GIVEN DATA
____
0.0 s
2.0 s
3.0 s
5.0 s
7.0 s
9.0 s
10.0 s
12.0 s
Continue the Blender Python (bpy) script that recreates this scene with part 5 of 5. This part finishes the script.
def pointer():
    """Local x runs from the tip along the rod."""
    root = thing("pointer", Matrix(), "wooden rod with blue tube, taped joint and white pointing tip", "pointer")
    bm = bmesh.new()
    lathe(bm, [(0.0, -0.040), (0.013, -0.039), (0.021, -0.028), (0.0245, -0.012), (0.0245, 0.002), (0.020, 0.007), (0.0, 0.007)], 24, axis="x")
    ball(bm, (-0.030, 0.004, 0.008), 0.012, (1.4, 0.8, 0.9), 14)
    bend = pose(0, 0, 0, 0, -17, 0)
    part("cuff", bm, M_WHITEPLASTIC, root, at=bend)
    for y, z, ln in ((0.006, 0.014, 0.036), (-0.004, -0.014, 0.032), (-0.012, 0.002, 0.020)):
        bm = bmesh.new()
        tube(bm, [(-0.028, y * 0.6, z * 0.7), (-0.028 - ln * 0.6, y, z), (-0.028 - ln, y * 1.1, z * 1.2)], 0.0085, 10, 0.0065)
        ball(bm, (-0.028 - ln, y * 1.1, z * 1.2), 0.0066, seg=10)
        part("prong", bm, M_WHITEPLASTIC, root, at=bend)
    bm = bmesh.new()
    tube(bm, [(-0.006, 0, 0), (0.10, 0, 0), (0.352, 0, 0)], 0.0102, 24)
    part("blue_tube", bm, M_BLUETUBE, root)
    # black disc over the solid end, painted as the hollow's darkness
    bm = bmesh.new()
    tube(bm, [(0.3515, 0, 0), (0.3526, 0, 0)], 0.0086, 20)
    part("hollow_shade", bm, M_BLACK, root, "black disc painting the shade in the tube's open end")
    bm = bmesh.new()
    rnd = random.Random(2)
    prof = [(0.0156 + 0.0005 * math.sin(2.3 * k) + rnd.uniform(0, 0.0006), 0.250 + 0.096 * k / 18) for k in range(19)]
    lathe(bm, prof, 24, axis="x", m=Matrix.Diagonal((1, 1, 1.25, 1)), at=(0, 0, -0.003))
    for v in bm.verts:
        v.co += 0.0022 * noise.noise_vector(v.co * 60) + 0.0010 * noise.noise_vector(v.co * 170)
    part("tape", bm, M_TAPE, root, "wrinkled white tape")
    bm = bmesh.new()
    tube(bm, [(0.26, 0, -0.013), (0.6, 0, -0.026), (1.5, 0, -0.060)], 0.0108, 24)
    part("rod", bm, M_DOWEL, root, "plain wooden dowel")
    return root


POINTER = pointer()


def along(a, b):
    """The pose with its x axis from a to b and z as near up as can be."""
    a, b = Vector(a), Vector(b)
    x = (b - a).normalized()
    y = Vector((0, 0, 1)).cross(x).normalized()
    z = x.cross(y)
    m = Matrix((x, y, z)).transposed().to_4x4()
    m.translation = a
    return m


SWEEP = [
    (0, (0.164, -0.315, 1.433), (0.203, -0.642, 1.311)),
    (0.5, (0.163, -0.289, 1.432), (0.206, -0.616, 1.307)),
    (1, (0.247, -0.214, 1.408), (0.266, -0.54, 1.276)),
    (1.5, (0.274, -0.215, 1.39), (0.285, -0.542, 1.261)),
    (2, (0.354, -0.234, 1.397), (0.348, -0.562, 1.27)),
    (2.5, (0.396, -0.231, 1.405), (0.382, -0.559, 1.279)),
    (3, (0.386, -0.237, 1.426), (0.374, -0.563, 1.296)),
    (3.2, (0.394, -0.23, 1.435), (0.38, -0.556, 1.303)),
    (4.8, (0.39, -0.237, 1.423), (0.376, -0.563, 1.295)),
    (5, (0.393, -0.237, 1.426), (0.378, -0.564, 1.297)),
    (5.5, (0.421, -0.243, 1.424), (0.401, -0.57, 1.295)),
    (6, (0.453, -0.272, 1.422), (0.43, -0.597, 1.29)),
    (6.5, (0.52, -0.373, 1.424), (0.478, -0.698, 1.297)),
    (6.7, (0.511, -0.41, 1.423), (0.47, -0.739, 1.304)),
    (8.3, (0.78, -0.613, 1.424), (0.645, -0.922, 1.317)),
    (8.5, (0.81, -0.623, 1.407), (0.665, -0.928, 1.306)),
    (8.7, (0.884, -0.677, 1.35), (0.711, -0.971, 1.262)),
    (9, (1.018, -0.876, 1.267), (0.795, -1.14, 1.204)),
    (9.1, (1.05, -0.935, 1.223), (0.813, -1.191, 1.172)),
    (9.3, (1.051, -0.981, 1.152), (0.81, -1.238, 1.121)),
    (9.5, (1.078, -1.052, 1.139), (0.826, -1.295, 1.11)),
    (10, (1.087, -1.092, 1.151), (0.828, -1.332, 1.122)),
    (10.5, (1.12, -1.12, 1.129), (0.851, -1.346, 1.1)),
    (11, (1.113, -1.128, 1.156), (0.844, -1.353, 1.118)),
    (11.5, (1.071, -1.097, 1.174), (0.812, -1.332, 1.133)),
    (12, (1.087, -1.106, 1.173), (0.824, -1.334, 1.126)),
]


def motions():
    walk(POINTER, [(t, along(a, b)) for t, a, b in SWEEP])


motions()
____
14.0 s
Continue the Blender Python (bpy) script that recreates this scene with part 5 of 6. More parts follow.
____
TASK TO CARRY OUT
Your task is to reproduce exactly the lines beginning at the line containing "finishes the script." and ending at the line containing "POINTER = pointer()", inclusive.

EXERCISE RESULT
Continue the Blender Python (bpy) script that recreates this scene with part 5 of 5. This part finishes the script.
def pointer():
    """Local x runs from the tip along the rod."""
    root = thing("pointer", Matrix(), "wooden rod with blue tube, taped joint and white pointing tip", "pointer")
    bm = bmesh.new()
    lathe(bm, [(0.0, -0.040), (0.013, -0.039), (0.021, -0.028), (0.0245, -0.012), (0.0245, 0.002), (0.020, 0.007), (0.0, 0.007)], 24, axis="x")
    ball(bm, (-0.030, 0.004, 0.008), 0.012, (1.4, 0.8, 0.9), 14)
    bend = pose(0, 0, 0, 0, -17, 0)
    part("cuff", bm, M_WHITEPLASTIC, root, at=bend)
    for y, z, ln in ((0.006, 0.014, 0.036), (-0.004, -0.014, 0.032), (-0.012, 0.002, 0.020)):
        bm = bmesh.new()
        tube(bm, [(-0.028, y * 0.6, z * 0.7), (-0.028 - ln * 0.6, y, z), (-0.028 - ln, y * 1.1, z * 1.2)], 0.0085, 10, 0.0065)
        ball(bm, (-0.028 - ln, y * 1.1, z * 1.2), 0.0066, seg=10)
        part("prong", bm, M_WHITEPLASTIC, root, at=bend)
    bm = bmesh.new()
    tube(bm, [(-0.006, 0, 0), (0.10, 0, 0), (0.352, 0, 0)], 0.0102, 24)
    part("blue_tube", bm, M_BLUETUBE, root)
    # black disc over the solid end, painted as the hollow's darkness
    bm = bmesh.new()
    tube(bm, [(0.3515, 0, 0), (0.3526, 0, 0)], 0.0086, 20)
    part("hollow_shade", bm, M_BLACK, root, "black disc painting the shade in the tube's open end")
    bm = bmesh.new()
    rnd = random.Random(2)
    prof = [(0.0156 + 0.0005 * math.sin(2.3 * k) + rnd.uniform(0, 0.0006), 0.250 + 0.096 * k / 18) for k in range(19)]
    lathe(bm, prof, 24, axis="x", m=Matrix.Diagonal((1, 1, 1.25, 1)), at=(0, 0, -0.003))
    for v in bm.verts:
        v.co += 0.0022 * noise.noise_vector(v.co * 60) + 0.0010 * noise.noise_vector(v.co * 170)
    part("tape", bm, M_TAPE, root, "wrinkled white tape")
    bm = bmesh.new()
    tube(bm, [(0.26, 0, -0.013), (0.6, 0, -0.026), (1.5, 0, -0.060)], 0.0108, 24)
    part("rod", bm, M_DOWEL, root, "plain wooden dowel")
    return root


POINTER = pointer()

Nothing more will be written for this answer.